252 ↗(On Diff #181773)

This can be hit by this code:

typedef int (*fptr_t)(void);
int foo(fptr_t f) {
  register fptr_t f2 asm("x30") = f;
  asm("" : "+r"(f2));
  return f2() + 1;
}

This uses inline assembly to force the function pointer into x30, but it is an allocatable register so I think it is possible for this to happen "naturally".

This revision now requires changes to proceed.Jan 15 2019, 7:27 AM

Adding Zola as she's been looking at ARM's SLH as well...

kristof.beyls marked 2 inline comments as done.Jan 16 2019, 5:01 AM
kristof.beyls added inline comments.
llvm/lib/Target/AArch64/AArch64SpeculationHardening.cpp
232 ↗(On Diff #181773)

Yeah, you're right probably better to reuse RegScavenger than trying to reinvent the wheel here.
I am not fully sure if introducing new loads and stores in this pass which aims to protect loads and stores is a good idea, will try to think about that.
Even if we can't find a free register without introducing spill/fills, in that case, we could still use the "emergency" ISB/DSB barrier to block speculation entirely in the affected basic block and not need to mask values in that basic block.
I'll experiment with such an approach.

252 ↗(On Diff #181773)

Thanks for that example. I didn't manage to come up with an example myself.
My understanding is that the llvm_unreachable is reached because the ABI rules on the indirect call are not modelled very accurately.
Some of the registers will be clobbered by the call, and could be used as temporary register, but it seems this isn't modelled on the BLR mir instruction.
Anyway, as I said above - probably I'll need to implement generation of the ISB/DSB full speculation barrier in such a rare case.

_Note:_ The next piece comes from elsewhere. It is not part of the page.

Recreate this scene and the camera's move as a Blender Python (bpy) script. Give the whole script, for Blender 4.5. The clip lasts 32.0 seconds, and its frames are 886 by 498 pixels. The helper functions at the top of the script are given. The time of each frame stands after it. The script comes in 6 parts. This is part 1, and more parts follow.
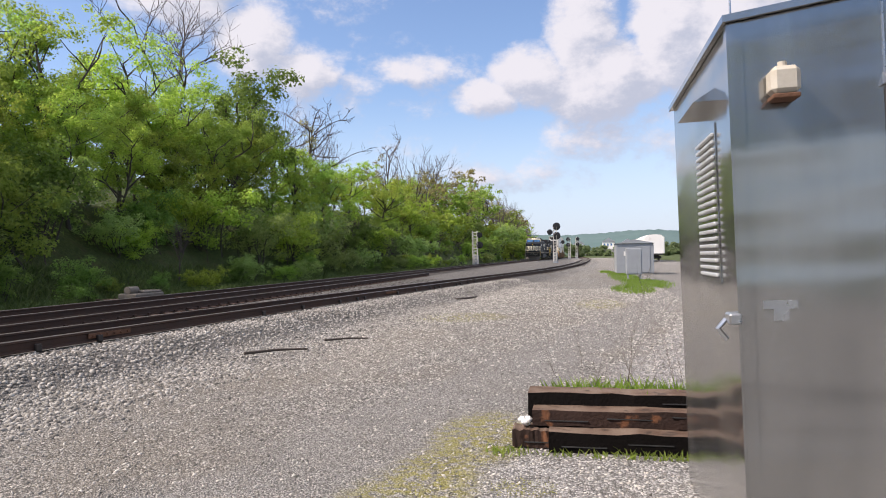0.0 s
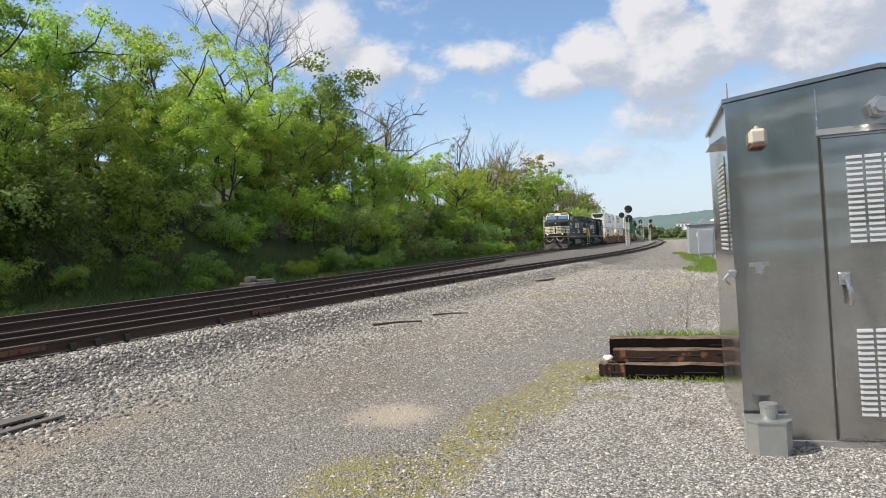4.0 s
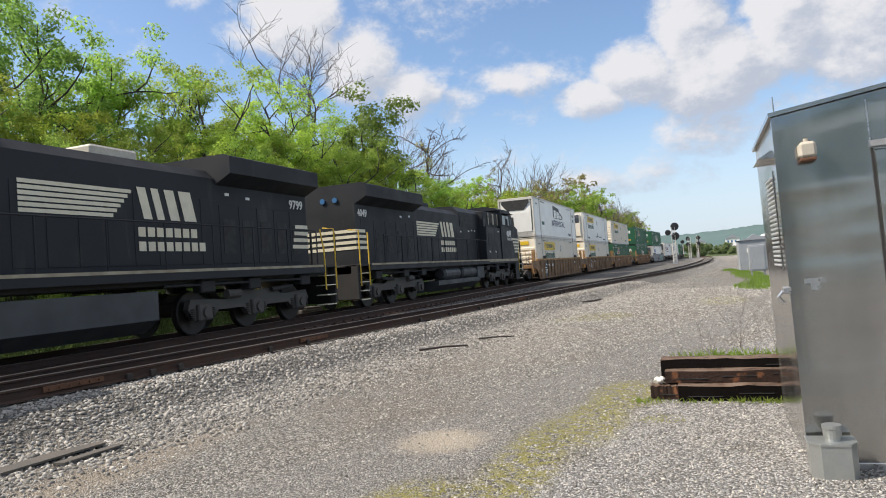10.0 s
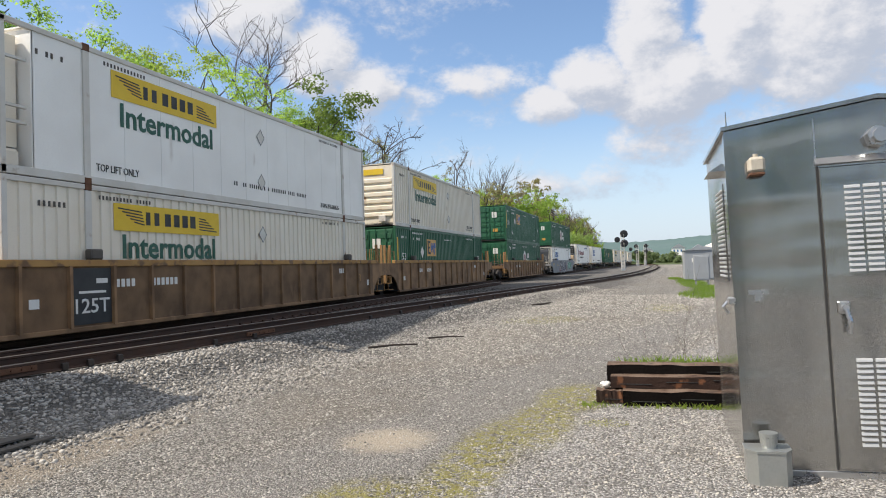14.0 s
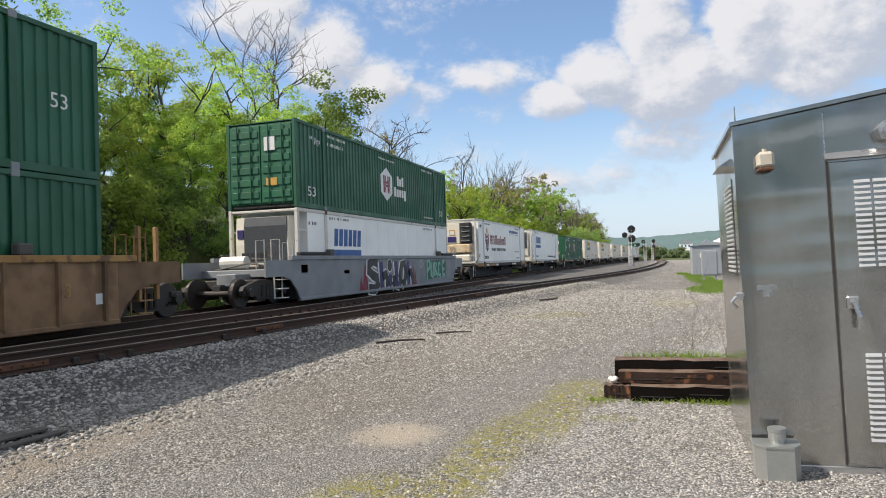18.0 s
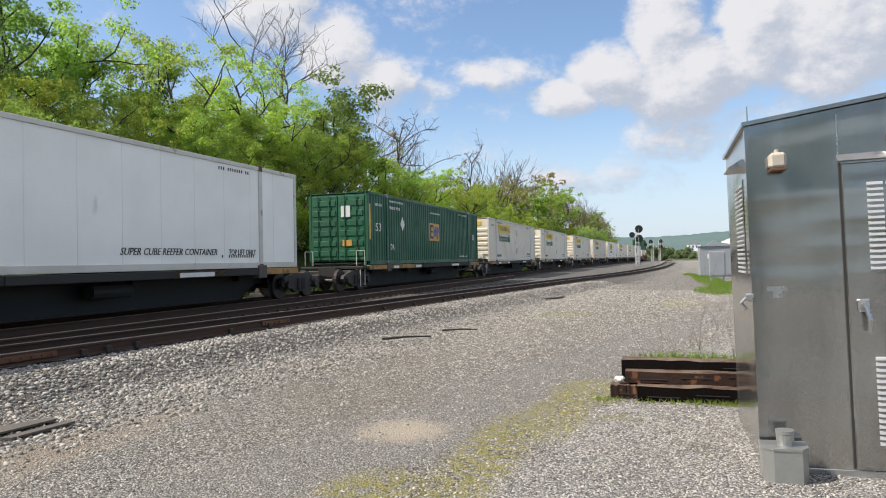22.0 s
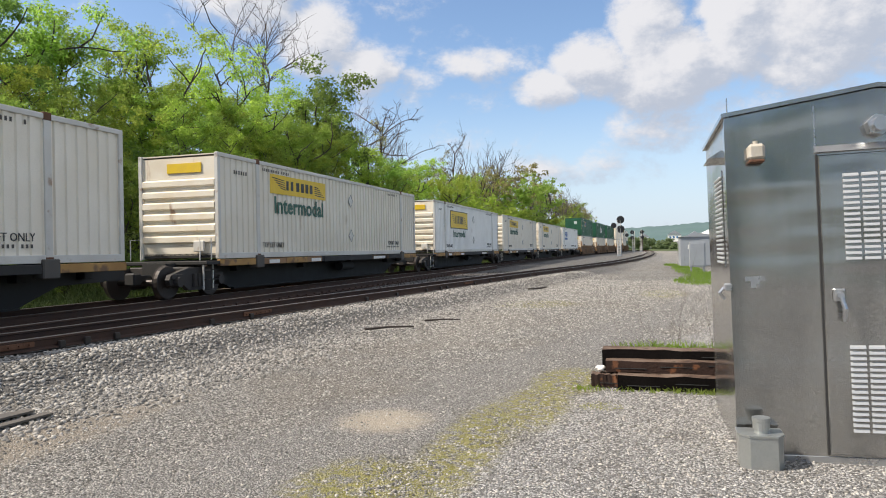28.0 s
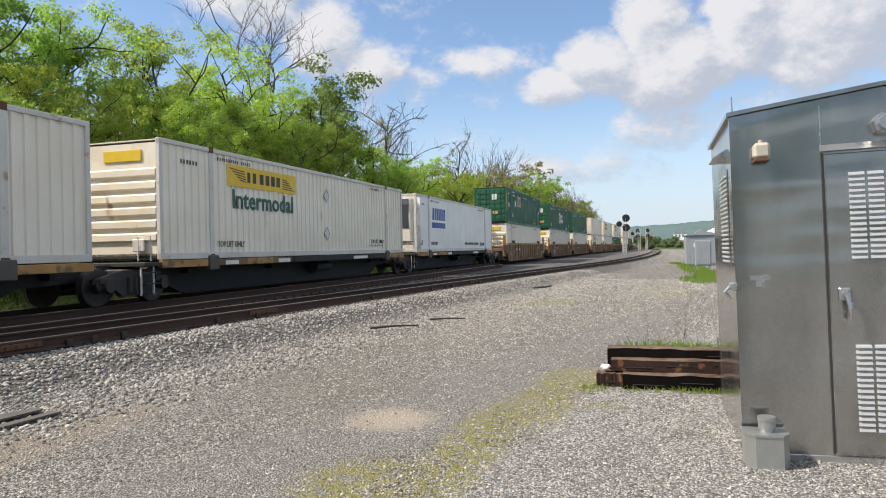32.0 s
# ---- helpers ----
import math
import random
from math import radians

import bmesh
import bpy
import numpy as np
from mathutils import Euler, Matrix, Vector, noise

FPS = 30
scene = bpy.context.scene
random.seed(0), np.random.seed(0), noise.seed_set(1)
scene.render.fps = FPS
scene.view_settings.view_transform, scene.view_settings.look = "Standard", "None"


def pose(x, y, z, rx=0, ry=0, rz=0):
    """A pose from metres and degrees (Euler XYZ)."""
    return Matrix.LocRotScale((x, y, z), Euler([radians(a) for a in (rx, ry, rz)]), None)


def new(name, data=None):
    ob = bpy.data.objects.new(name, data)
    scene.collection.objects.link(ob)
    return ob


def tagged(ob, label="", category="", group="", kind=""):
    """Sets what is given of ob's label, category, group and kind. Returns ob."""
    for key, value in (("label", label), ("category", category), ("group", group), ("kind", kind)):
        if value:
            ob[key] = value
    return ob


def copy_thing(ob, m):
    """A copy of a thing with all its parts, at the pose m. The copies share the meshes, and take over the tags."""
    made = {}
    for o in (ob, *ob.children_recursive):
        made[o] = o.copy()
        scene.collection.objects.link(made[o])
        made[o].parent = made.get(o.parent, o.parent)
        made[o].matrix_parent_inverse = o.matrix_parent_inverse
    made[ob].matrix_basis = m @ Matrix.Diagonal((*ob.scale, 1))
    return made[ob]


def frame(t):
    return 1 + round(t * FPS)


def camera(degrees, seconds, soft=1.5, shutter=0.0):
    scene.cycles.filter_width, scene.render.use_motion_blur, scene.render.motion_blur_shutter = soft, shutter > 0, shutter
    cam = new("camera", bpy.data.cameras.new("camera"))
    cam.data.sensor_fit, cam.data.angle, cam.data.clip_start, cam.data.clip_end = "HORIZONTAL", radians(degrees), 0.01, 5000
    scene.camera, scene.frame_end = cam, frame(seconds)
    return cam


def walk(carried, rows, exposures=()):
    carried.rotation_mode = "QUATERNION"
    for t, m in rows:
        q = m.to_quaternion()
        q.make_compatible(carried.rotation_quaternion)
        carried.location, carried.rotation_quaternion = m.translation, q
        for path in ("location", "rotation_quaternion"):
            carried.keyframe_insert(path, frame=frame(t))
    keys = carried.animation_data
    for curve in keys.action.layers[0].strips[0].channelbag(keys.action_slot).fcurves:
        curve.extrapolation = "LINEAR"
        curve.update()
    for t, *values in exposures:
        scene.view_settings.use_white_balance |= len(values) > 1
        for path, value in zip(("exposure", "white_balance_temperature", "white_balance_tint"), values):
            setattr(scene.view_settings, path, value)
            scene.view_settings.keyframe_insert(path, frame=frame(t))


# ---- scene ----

zbrid added inline comments.Jan 16 2019, 10:05 AM
llvm/lib/Target/AArch64/AArch64SpeculationHardening.cpp
253 ↗(On Diff #181773)

Since I don't know much about the ABI or the assumptions around calls, I had some quick questions about this for clarification. Can you be sure that this is unreachable because the way the calling convention is specified means there will always be at least one dead register before a call? For example, since there are several call clobbered registers specified in the calling convention even if x17 is used as an address for an indirect branch instruction (and is therefore live across the call), there's no way for all of the call clobbered registers to be live since there are no call instructions that could force all of them to be live?

kristof.beyls marked an inline comment as done.Jan 16 2019, 10:50 AM
kristof.beyls added inline comments.
llvm/lib/Target/AArch64/AArch64SpeculationHardening.cpp
253 ↗(On Diff #181773)

Yes, indeed, the assumption is that the calling convention will result in at least one register being "killed" during the call. Or at least not being guaranteed to retain the same value.
The ABI actually specifies that x17 can never be live across a call, which is why this was picked initially. However, as can be seen in the new test cases in this patch, x17 could still be legally be used as containing the address an indirect call has to branch to - making the register still live just before the call.

kristof.beyls edited the summary of this revision. (Show Details)

Updated approach to use the register scavenger to find an available temporary register. In the rare case when no temporary register is available, fall back to inserting a full speculation barrier.

kristof.beyls marked 5 inline comments as done.Jan 18 2019, 4:50 AM
kristof.beyls added inline comments.
llvm/lib/Target/AArch64/AArch64SpeculationHardening.cpp
252 ↗(On Diff #181773)

The example you provided is now (further simplified and as MIR) in one of the regression tests.

253 ↗(On Diff #181773)

The new version of the patch handles no temporary register being available by inserting a full speculation barrier.
Across all of the test suite, this case was encountered just twice.

olista01 accepted this revision.Jan 22 2019, 6:24 AM

LGTM with one nit.

llvm/lib/Target/AArch64/AArch64SpeculationHardening.cpp
307 ↗(On Diff #182498)

GPR64allRegClass includes SP and XZR, I don't think it actually matters here because neither of them are allocatable, but it would be clearer to use GPR64common.

This revision is now accepted and ready to land.Jan 22 2019, 6:24 AM
This revision was automatically updated to reflect the committed changes.
kristof.beyls marked 2 inline comments as done.Jan 23 2019, 12:36 AM
kristof.beyls added inline comments.
llvm/lib/Target/AArch64/AArch64SpeculationHardening.cpp
307 ↗(On Diff #182498)

Nice catch - thanks for noticing.
I've followed your suggestion in the committed code.